I hope this is a self-contained (strict) proof for the argument. Please leave feedback if anything is unclear or I made mistakes.
Thank you. - Sunghee
Best Answer
Lets try to derive why the logarithm comes in the cost function of logistic regression from first principles.
So we have a dataset X consisting of m datapoints and n features. And there is a class variable y a vector of length m which can have two values 1 or 0.
Now logistic regression says that the probability that class variable value $y_i =1$ , $i=1,2,...m$ can be modelled as follows
$$ P( y_i =1 | \mathbf{x}_i ; \theta) = h_{\theta}(\mathbf{x}_i) = \dfrac{1}{1+e^{(- \theta^T \mathbf{x}_i)}} $$
so $y_i = 1$ with probability $h_{\theta}(\mathbf{x}_i)$ and $y_i=0$ with probability $1-h_{\theta}(\mathbf{x}_i)$.
This can be combined into a single equation as follows, ( actually $y_i$ follows a Bernoulli distribution)
$$ P(y_i ) = h_{\theta}(\mathbf{x}_i)^{y_i} (1 - h_{\theta}(\mathbf{x}_i))^{1-y_i}$$
$P(y_i)$ is known as the likelihood of single data point $\mathbf{x}_i$, i.e. given the value of $y_i$ what is the probability of $\mathbf{x}_i$ occurring. it is the conditional probability $P(\mathbf{x}_i | y_i)$.
The likelihood of the entire dataset $\mathbf{X}$ is the product of the individual data point likelihoods. Thus
$$ P(\mathbf{X}|\mathbf{y}) = \prod_{i=1}^{m} P(\mathbf{x}_i | y_i) = \prod_{i=1}^{m} h_{\theta}(\mathbf{x}_i)^{y_i} (1 - h_{\theta}(\mathbf{x}_i))^{1-y_i}$$
Now the principle of maximum likelihood says that we find the parameters that maximise likelihood $P(\mathbf{X}|\mathbf{y})$.
As mentioned in the comment, logarithms are used because they convert products into sums and do not alter the maximization search, as they are monotone increasing functions. Here too we have a product form in the likelihood.So we take the natural logarithm as maximising the likelihood is same as maximising the log likelihood, so log likelihood $L(\theta)$ is now:
$$ L(\theta) = \log(P(\mathbf{X}|\mathbf{y}) = \sum_{i=1}^{m} y_i \log(h_{\theta}(\mathbf{x}_i)) + (1-y_i) \log(1 - h_{\theta}(\mathbf{x}_i)) $$.

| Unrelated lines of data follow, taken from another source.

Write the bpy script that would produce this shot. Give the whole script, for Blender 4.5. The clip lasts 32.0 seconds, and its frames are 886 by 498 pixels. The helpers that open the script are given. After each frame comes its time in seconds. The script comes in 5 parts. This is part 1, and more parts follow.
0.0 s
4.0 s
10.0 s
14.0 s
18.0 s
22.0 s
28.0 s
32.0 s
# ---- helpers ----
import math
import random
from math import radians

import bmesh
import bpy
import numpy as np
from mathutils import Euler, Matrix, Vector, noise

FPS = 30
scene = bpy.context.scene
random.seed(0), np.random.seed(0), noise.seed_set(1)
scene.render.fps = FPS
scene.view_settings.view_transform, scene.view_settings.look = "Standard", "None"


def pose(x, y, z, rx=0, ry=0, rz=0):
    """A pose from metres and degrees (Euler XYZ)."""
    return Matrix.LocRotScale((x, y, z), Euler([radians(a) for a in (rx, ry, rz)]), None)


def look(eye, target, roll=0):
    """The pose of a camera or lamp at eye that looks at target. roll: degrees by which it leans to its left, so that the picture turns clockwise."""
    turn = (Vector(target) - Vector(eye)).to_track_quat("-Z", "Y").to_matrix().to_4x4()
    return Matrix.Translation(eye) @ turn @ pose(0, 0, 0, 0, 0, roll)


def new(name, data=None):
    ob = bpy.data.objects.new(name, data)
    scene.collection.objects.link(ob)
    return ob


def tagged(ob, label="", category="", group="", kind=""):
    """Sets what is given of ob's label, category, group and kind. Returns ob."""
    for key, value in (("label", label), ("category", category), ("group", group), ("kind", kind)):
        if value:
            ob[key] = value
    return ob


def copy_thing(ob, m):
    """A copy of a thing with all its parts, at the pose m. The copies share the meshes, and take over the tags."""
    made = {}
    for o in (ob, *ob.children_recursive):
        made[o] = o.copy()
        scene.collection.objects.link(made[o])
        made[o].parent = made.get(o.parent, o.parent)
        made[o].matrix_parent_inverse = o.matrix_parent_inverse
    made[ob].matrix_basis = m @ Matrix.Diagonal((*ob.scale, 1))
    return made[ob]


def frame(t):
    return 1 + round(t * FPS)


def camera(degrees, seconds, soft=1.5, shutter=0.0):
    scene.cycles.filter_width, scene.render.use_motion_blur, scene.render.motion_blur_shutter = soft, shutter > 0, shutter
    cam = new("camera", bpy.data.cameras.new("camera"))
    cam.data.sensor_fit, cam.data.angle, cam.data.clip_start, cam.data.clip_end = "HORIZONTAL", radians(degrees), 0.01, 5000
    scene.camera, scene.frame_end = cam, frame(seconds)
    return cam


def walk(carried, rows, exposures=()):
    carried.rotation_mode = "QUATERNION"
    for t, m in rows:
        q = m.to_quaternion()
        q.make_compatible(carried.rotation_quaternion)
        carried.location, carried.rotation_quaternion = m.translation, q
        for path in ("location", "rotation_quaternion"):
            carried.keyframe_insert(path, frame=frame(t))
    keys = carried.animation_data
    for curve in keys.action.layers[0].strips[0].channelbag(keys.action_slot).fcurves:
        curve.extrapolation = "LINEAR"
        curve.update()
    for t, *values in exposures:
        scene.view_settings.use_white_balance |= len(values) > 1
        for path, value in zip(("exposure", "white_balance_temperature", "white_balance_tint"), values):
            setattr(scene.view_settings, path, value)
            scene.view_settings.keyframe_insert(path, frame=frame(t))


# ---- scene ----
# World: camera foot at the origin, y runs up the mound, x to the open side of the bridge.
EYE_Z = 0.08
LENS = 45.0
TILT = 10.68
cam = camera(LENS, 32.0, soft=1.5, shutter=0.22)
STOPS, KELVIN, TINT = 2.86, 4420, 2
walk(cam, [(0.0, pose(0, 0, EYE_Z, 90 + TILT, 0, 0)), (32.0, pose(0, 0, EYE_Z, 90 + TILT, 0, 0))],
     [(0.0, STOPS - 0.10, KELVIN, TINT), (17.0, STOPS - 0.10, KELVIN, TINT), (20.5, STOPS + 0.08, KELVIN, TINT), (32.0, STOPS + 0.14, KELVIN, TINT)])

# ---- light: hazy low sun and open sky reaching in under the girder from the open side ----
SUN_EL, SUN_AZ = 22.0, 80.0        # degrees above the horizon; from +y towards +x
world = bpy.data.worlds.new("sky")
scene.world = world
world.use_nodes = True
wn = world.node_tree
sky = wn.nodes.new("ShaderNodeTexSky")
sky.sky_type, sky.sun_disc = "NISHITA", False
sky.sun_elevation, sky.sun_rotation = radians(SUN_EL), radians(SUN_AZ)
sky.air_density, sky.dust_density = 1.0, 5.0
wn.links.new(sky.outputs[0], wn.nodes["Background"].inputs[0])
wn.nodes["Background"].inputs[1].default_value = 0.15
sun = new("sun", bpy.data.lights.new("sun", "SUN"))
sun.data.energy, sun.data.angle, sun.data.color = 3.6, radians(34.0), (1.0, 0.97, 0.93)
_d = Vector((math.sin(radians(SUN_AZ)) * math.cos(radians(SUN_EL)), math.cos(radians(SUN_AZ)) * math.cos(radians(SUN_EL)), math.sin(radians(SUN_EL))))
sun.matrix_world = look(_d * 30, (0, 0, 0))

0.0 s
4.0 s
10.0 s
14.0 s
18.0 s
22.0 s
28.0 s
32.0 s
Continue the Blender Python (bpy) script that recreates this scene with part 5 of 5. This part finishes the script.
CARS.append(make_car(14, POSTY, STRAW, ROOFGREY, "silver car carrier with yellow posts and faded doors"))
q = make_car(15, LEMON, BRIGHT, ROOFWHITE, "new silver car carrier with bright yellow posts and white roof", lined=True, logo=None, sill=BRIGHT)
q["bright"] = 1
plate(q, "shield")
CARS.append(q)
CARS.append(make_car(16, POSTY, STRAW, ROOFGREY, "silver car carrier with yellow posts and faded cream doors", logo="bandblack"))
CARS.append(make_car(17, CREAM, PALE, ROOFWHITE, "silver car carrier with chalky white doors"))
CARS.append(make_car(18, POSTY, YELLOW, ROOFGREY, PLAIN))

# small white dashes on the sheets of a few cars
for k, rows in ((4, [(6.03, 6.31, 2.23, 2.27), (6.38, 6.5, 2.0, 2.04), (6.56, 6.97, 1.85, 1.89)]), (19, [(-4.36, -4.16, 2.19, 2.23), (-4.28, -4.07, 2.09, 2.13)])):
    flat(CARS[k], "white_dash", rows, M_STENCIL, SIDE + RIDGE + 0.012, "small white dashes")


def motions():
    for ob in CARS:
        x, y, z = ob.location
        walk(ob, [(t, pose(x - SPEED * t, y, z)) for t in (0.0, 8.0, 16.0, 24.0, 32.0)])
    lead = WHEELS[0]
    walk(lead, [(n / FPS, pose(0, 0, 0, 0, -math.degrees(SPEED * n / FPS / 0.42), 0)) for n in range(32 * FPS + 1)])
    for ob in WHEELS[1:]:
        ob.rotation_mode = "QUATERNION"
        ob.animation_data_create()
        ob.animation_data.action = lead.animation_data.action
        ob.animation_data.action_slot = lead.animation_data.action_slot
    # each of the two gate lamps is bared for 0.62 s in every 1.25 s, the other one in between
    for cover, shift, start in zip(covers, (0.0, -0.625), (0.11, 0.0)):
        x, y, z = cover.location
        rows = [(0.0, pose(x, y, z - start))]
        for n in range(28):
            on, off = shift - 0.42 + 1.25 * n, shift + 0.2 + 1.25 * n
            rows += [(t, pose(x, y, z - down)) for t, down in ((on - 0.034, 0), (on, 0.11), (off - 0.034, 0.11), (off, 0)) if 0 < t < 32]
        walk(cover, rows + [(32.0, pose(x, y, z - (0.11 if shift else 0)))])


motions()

Since in linear regression we found the $\theta$ that minimizes our cost function , here too for the sake of consistency, we would like to have a minimization problem. And we want the average cost over all the data points. Currently, we have a maximimzation of $L(\theta)$. Maximization of $L( \theta)$ is equivalent to minimization of $ -L(\theta)$. And using the average cost over all data points, our cost function for logistic regresion comes out to be,
$$ J(\theta) = - \dfrac{1}{m} L(\theta)$$
$$ = - \dfrac{1}{m} \left( \sum_{i=1}^{m} y_i \log (h_{\theta}(\mathbf{x}_i)) + (1-y_i) \log (1 - h_{\theta}(\mathbf{x}_i)) \right )$$
Now we can also understand why the cost for single data point comes as follows:
the cost for a single data point is $ = -\log( P(\mathbf{x}_i | y_i))$, which can be written as $ - \left ( y_i \log (h_{\theta}(\mathbf{x}_i)) + (1 - y_i) \log (1 - h_{\theta}(\mathbf{x}_i) \right )$.
We can now split the above into two depending upon the value of $y_i$. Thus we get
$J(h_{\theta}(\mathbf{x}_i), y_i) = - \log (h_{\theta}(\mathbf{x}_i)) , \text{ if } y_i=1$, and
$J(h_{\theta}(\mathbf{x}_i), y_i) = - \log (1 - (h_{\theta}(\mathbf{x}_i) ) , \text{ if } y_i=0 $.